La joie de Kadidia et de Mme Traore en ce samedi d’octobre ressemble bien sûr à une fugitive averse sur un sol désséché : agréable mais très insuffisante. Dans ce contexte, où les actions à mener dépassent de loin les bonnes volontés, l’Etat pourrait sans doute faire (beaucoup) plus malgré l’immensité de ses charges, dans au moins trois directions.
Un soutien de plus grande ampleur pourrait d’abord être accordé à ces actions privées, qui préservent sans doute la vie mieux que l’Etat pourrait le faire lui-même et qui sont au centre de l’inclusion dont tout le monde disserte. Le cumul des fraudes avérées, des surfacturations de toutes sortes, des perdiem injustifiés des fonctionnaires, des études inutiles et inutilisées, des milliards de FCFA investis dans des projets qui resteront sans suite donnerait l’importance des gisements de ressources existants. Leur réaffectation au moins partielle à l’appui à ces initiatives, de façon objective et sous contrôle, permettrait de multiplier ces oasis de survie et de réduire le nombre de ceux qui sont toujours exclus de tout.

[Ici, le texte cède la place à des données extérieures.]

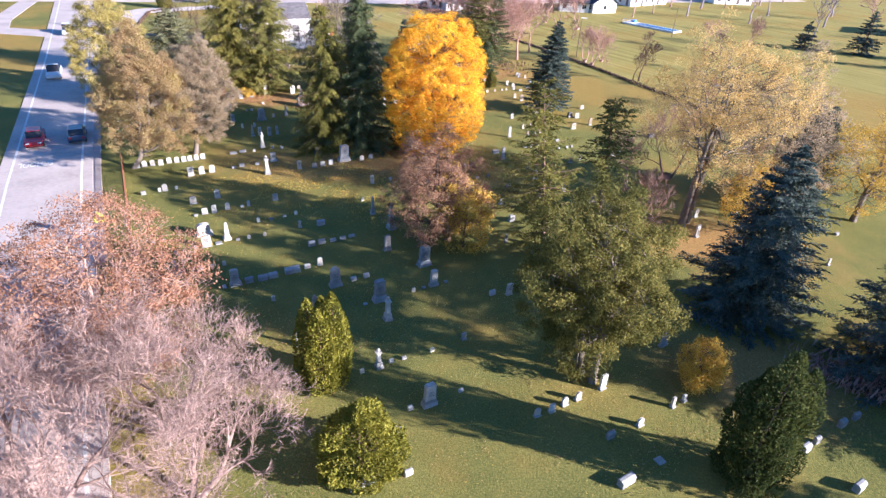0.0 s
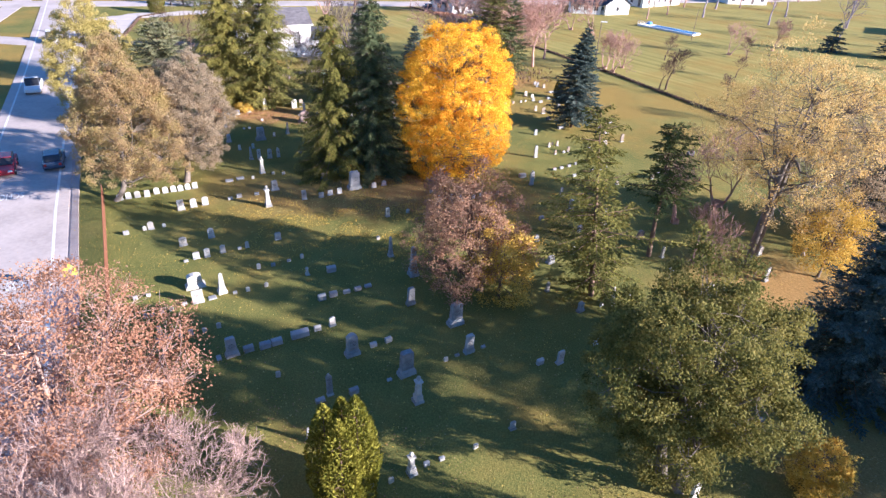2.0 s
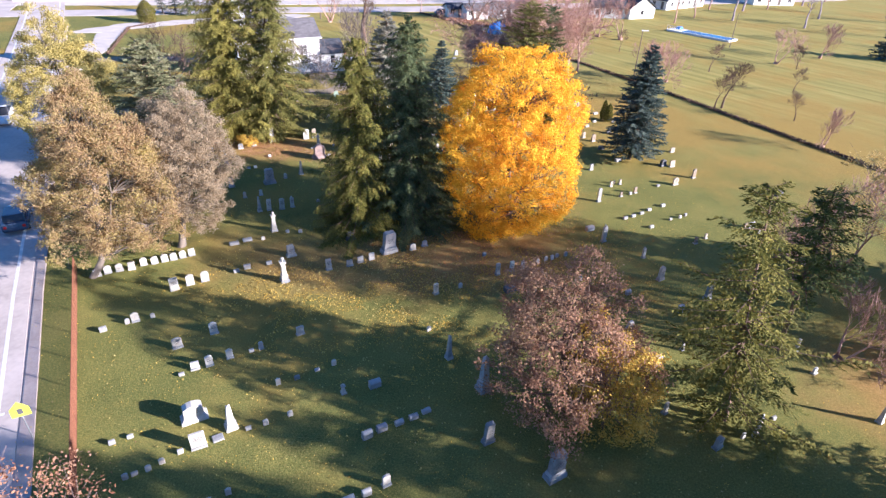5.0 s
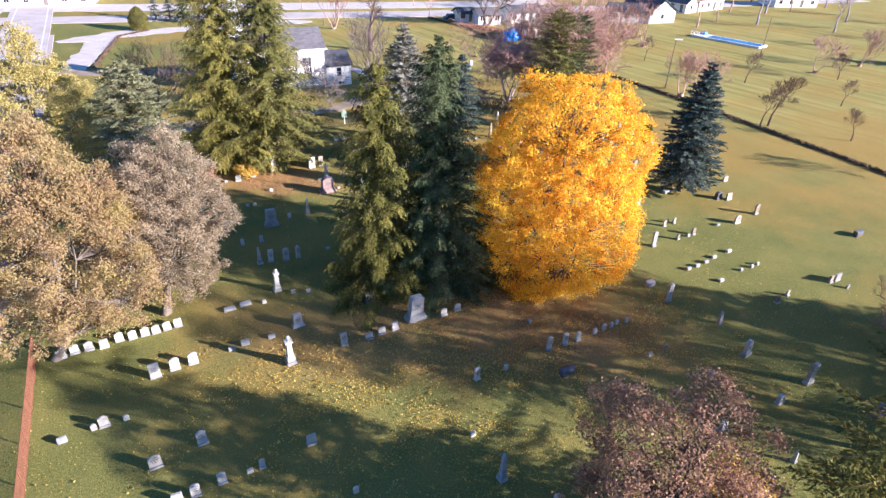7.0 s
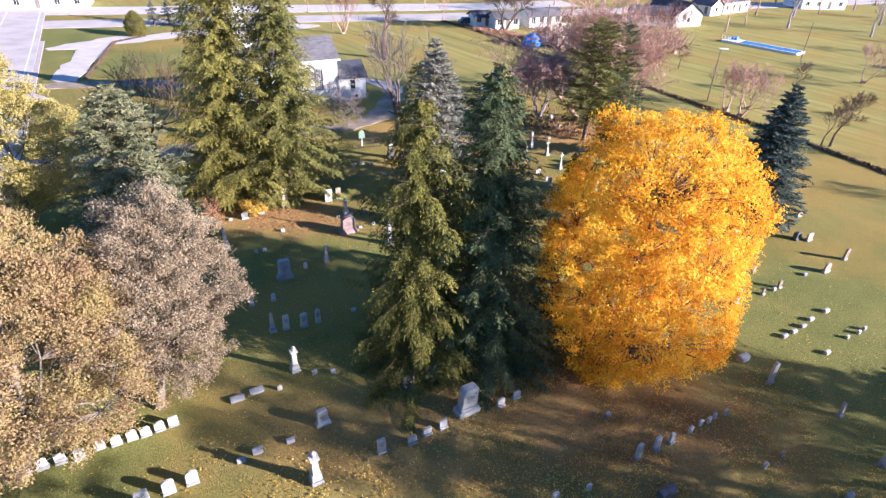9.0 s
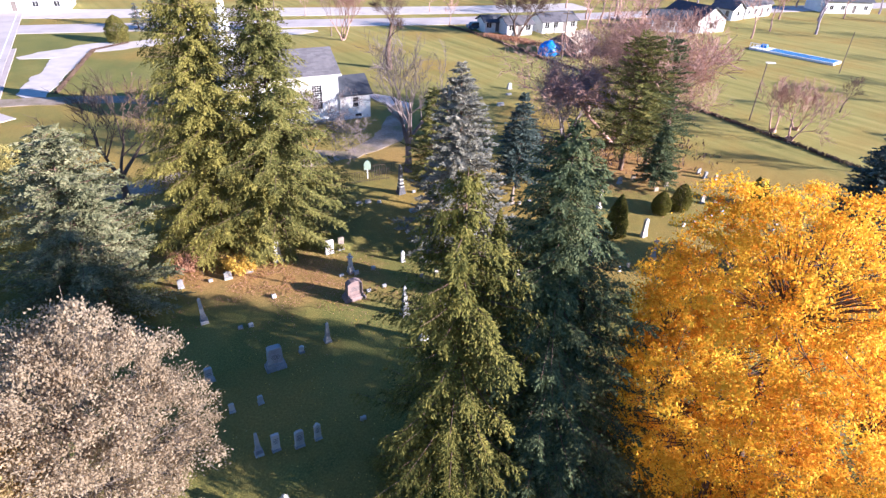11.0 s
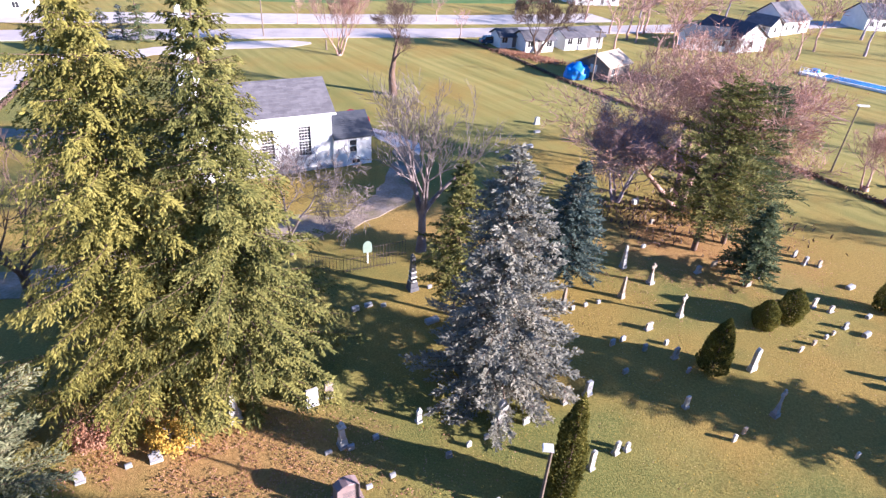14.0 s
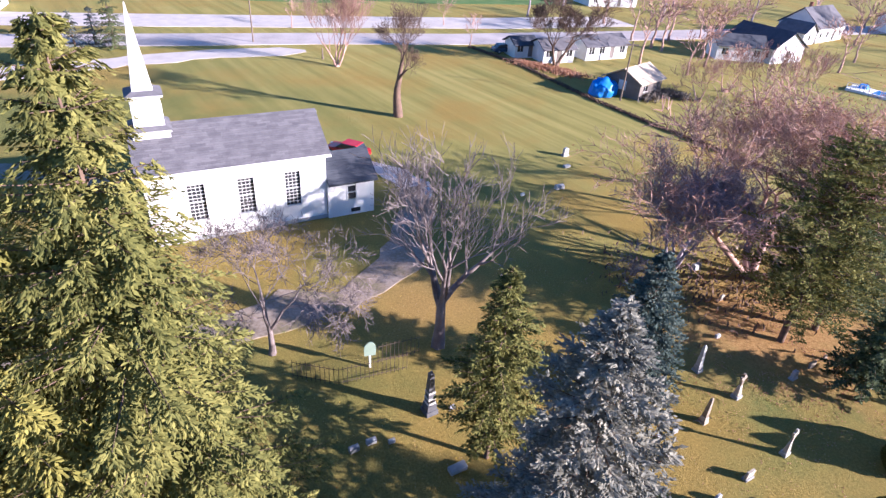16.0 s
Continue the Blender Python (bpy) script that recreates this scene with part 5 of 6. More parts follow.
tablet(-17.79, 49.00, 0.49, 0.93, stone_white)
tablet(-16.33, 49.72, 0.55, 0.51, stone_white)
tablet(-15.62, 50.35, 0.55, 0.51, stone_white)
tablet(-14.82, 50.89, 0.51, 0.57, stone_white)
tablet(-9.34, 46.80, 0.42, 0.91, stone_white)
tablet(-7.60, 47.79, 0.33, 0.43, stone_white)
tablet(-4.84, 49.93, 0.39, 1.05, stone_white)
marker(-3.91, 47.83, 0.95, 0.50, stone_dark)
tablet(-3.73, 50.60, 0.40, 0.89, stone_white)
tablet(-2.84, 51.13, 0.32, 0.65, stone_white)
tablet(-1.63, 51.90, 0.32, 0.47, stone_white)
tablet(1.54, 49.98, 0.32, 0.35, stone_white)
tablet(2.71, 50.80, 0.32, 0.39, stone_white)
die_stone(4.16, 44.35, 0.60, 0.60, stone_grey)
marker(4.87, 48.48, 0.47, 0.39, stone_grey)
die_stone(7.80, 50.81, 0.68, 1.23, stone_grey)
die_stone(8.22, 46.73, 0.64, 0.60, stone_grey)
die_stone(10.67, 48.60, 0.66, 1.59, stone_grey)
die_stone(13.52, 46.32, 0.80, 0.81, stone_red)
tablet(23.36, 44.90, 0.55, 0.93, stone_white)
tablet(27.43, 45.58, 0.34, 0.69, stone_white)
obelisk(-26.27, 57.66, 0.44, 1.49, stone_grey)
tablet(-25.52, 57.98, 0.44, 1.09, stone_white)
marker(-25.45, 52.36, 0.74, 0.23, stone_grey)
tablet(-24.44, 58.33, 0.52, 1.11, stone_white)
tablet(-24.23, 52.66, 0.32, 0.35, stone_white)
urn_column(-23.83, 54.28, 0.55, 1.87, stone_white)
tablet(-23.66, 58.90, 0.37, 1.11, stone_white)
marker(-22.64, 54.14, 0.30, 0.29, stone_grey)
marker(-21.59, 54.33, 0.30, 0.29, stone_grey)
die_stone(-17.13, 53.74, 0.85, 0.75, stone_dark)
die_stone(-13.63, 52.16, 1.35, 1.87, stone_grey)
tablet(-11.76, 52.78, 0.52, 0.57, stone_white)
tablet(-10.86, 53.48, 0.53, 0.53, stone_white)
marker(-5.91, 52.56, 0.30, 0.31, stone_grey)
tablet(-0.92, 52.48, 0.32, 0.43, stone_white)
tablet(-0.39, 52.73, 0.32, 0.43, stone_white)
tablet(0.03, 53.10, 0.32, 0.39, stone_white)
tablet(0.77, 53.46, 0.32, 0.39, stone_white)
marker(3.40, 58.18, 0.78, 0.43, stone_grey)
tablet(4.31, 56.33, 0.54, 1.60, stone_white)
tablet(7.20, 54.01, 0.32, 1.01, stone_grey)
marker(9.12, 59.44, 0.45, 0.25, stone_grey)
tablet(12.30, 57.01, 0.40, 0.65, stone_white)
tablet(13.48, 58.07, 0.32, 0.51, stone_white)
tablet(18.65, 59.65, 0.33, 0.35, stone_white)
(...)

Cette politique n’a toutefois de sens que si les jeunes ainsi sauvés ont accès à un enseignement et à une formation professionnelle dignes de ce nom, puis à la possibilité d’éviter le chômage, au même titre que ceux, plus chanceux, qui n’ont pas du affronter ces handicaps dans leurs premières années. Les difficultés actuelles, quantitatives et qualitatives, des secteurs de l’éducation et de l’emploi montrent bien l’ambition élevée de cet objectif. Pourtant, il devrait être obligatoirement pris en compte pour que la première étape n’ait pas été menée en vain. Il est aussi une autre facette de cette inclusion économique et sociale.
Enfin, la maîtrise de l’accroissement démographique semble une dernière condition essentielle pour que les efforts accomplis aux deux niveaux précédents soient pleinement efficaces. Le lourd afflux annuel de population supplémentaire, les effets déstabilisants d’une urbanisation galopante et l’aggravation régulière de la pyramide des inégalités sociales se combinent en effet. Ils conduisent à une telle multiplication de ceux et celles qui se retrouvent dans ces situations de dénuement et d’isolement que le « gap » avec les capacités de réponse aux besoins ne peut que grandir.
Loin de ces réflexions soucieuses, Aicha chez Ashed, Amadou à la Pouponnière, et tous leurs petits compagnons, s’endorment paisiblement, fatigués par l’excitation de cette journée. Leur esprit s’évade dans des songes sans doute emplis de jeux, sans peur de ce qu’ils vont vivre le lendemain. C’est sans doute la première récompense de ceux qui prennent soin d’eux.